Amazon Glue type systems - Amazon Glue
Services or capabilities described in Amazon Web Services documentation might vary by Region. To see the differences applicable to the China Regions, see Getting Started with Amazon Web Services in China (PDF).

Amazon Glue type systems

Amazon Glue uses multiple type systems to provide a versatile interface over data systems that store data in very different ways. This document disambiguates Amazon Glue type systems and data standards.

Amazon Glue Data Catalog Types

The Data Catalog is a registry of tables and fields stored in various data systems, a metastore. When Amazon Glue components, such as Amazon Glue crawlers and Amazon Glue with Spark jobs, write to the Data Catalog, they do so with an internal type system for tracking the types of fields. These values are shown in the Data type column of the table schema in the Amazon Glue Console. This type system is based on Apache Hive's type system. For more information about the Apache Hive type system, see Types in the Apache Hive wiki. For more information about specific types and support, examples are provided in the Amazon Glue Console, as part of the Schema Builder.

Validation, compatibility and other uses

The Data Catalog does not validate types written to type fields. When Amazon Glue components read and write to the Data Catalog, they will be compatible with each other. Amazon Glue components also aim to preserve a high degree of compatibility with the Hive types. However, Amazon Glue components do not guarantee compatibility with all Hive types. This allows for interoperability with tools like Athena DDL when working with tables in the Data Catalog.

Since the Data Catalog does not validate types, other services may use the Data Catalog to track types using systems that strictly conform to the Hive type system, or any other system.

Types in Amazon Glue with Spark scripts

When a Amazon Glue with Spark script interprets or transforms a dataset, we provide DynamicFrame, an in-memory representation of your dataset as it is used in your script. The goal of a DynamicFrame is similar to that of the Spark DataFrame– it models your dataset so that Spark can schedule and execute transforms on your data. We guarantee that the type representation of DynamicFrame is intercompatible with DataFrame by providing the toDF and fromDF methods.
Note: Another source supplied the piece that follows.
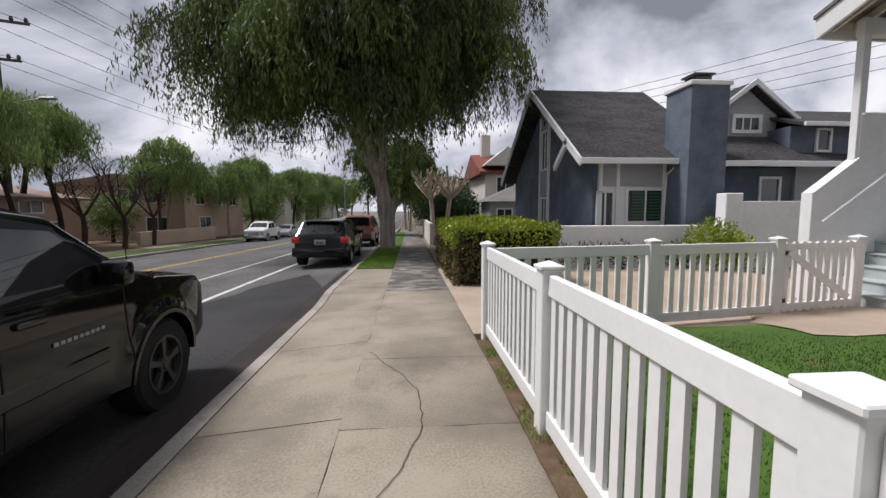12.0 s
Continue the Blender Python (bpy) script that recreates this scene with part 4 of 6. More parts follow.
part("cupboard_cap", box(B(), 11.05, 11.95, WY0 - 0.33, WY0, 2.1, 2.2, 0.02), M_WHITE, wh)
bm = B()
for k in range(6):
    box(bm, 14.4, 14.9, WY0 - 0.05, WY0, 1.7 + k * 0.08, 1.75 + k * 0.08)
part("louvre", bm, M_GALV, wh)
dish = thing("satellite_dish", "small satellite dish on the white roof", "satellite dish", at=pose(12.2, 16.0, 6.27, 0, 0, 100) @ Matrix.Diagonal((0.8, 0.8, 0.8, 1)))
part("mast", tube(B(), [(0, 0, 0), (0, 0, 0.75), (0.15, 0, 1.0)], 0.03, 6), M_GALV, dish)
bm = tube(B(), [(0.15, 0, 1.0), (0.22, 0, 1.05), (0.30, 0, 1.13)], [0.03, 0.3, 0.42], 16, cap=False)
part("dish", bm, M_GALV, dish)
part("arm", tube(B(), [(0.1, 0, 0.8), (0.7, 0, 1.0)], 0.015, 6), M_GALV, dish)
fl = thing("flue_pipe", "reddish metal flue pipe on the roof", "flue", at=pose(13.3, 16.6, 6.3))
part("pipe", tube(B(), [(0, 0, -0.1), (0, 0, 1.0)], 0.11, 10), M_SALMON, fl)
part("cowl", tube(B(), [(0, 0, 1.0), (0, 0, 1.12)], 0.15, 10), M_SALMON, fl)

# Outside stair with its porch roof
st = thing("outside_stair", "white walled outside stair with blue-grey steps", "stair", at=pose(-0.22, 0, 0))
N_ST, SX = 15, 7.75
for k in range(N_ST):
    x = SX + 0.18 + k * 0.25
    part("step", box(B(), x, x + 0.27, 22.92, 24.02, -0.05 if k == 0 else k * 0.182 - 0.05, (k + 1) * 0.182 - 0.03), M_STEP, st)
    part("tread", box(B(), x - 0.025, x + 0.262, 22.922, 24.018, (k + 1) * 0.182 - 0.03, (k + 1) * 0.182, 0.008), M_STEP, st)
far_wall = [(SX, -0.1), (SX + 4.2, -0.1), (SX + 4.2, 3.9), (SX + 3.6, 3.9), (10.0, 2.92), (8.5, 2.92), (8.5, 2.22), (SX, 1.66)]
near_wall = [(SX + 0.32, -0.1), (9.2, -0.1), (9.2, 2.62), (SX + 0.32, 1.62)]
part("side_wall", prism(B(), far_wall, "y", 24.02, 24.16), M_WHITE_STUCCO, st)
part("side_wall", prism(B(), near_wall, "y", 22.78, 22.92), M_WHITE_STUCCO, st)
bm = slab(B(), [(SX - 0.03, 23.99, 1.68), (SX - 0.03, 24.19, 1.68), (8.5, 24.19, 2.26), (8.5, 23.99, 2.26)], -0.045)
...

If type information can be inferred or provided to a DataFrame, it can be inferred or provided to a DynamicFrame, unless otherwise documented. When we provide optimized readers or writers for specific data formats, if Spark can read or write your data, our provided readers and writers will be able to, subject to documented limitations. For more information about readers and writers, see Data format options for inputs and outputs in Amazon Glue for Spark.

The Choice Type

DynamicFrames provide a mechanism for modeling fields in a dataset whose value may have inconsistent types on disk across rows. For instance, a field may hold a number stored as a string in certain rows, and an integer in others. This mechanism is an in-memory type called Choice. We provide transforms such as the ResolveChoice method, to resolve Choice columns to a concrete type. Amazon Glue ETL will not write the Choice type to the Data Catalog in the normal course of operation; Choice types only exist in the context of DynamicFrame memory models of datasets. For an example of Choice type usage, see Code example: Data preparation using ResolveChoice, Lambda, and ApplyMapping.

Amazon Glue Crawler Types

Crawlers aim to produce a consistent, usable schema for your dataset, then store it in Data Catalog for use in other Amazon Glue components and Athena. Crawlers deal with types as described in the previous section on the Data Catalog, Amazon Glue Data Catalog Types. To produce a usable type in "Choice" type scenarios, where a column contains values of two or more types, Crawlers will create a struct type that models the potential types.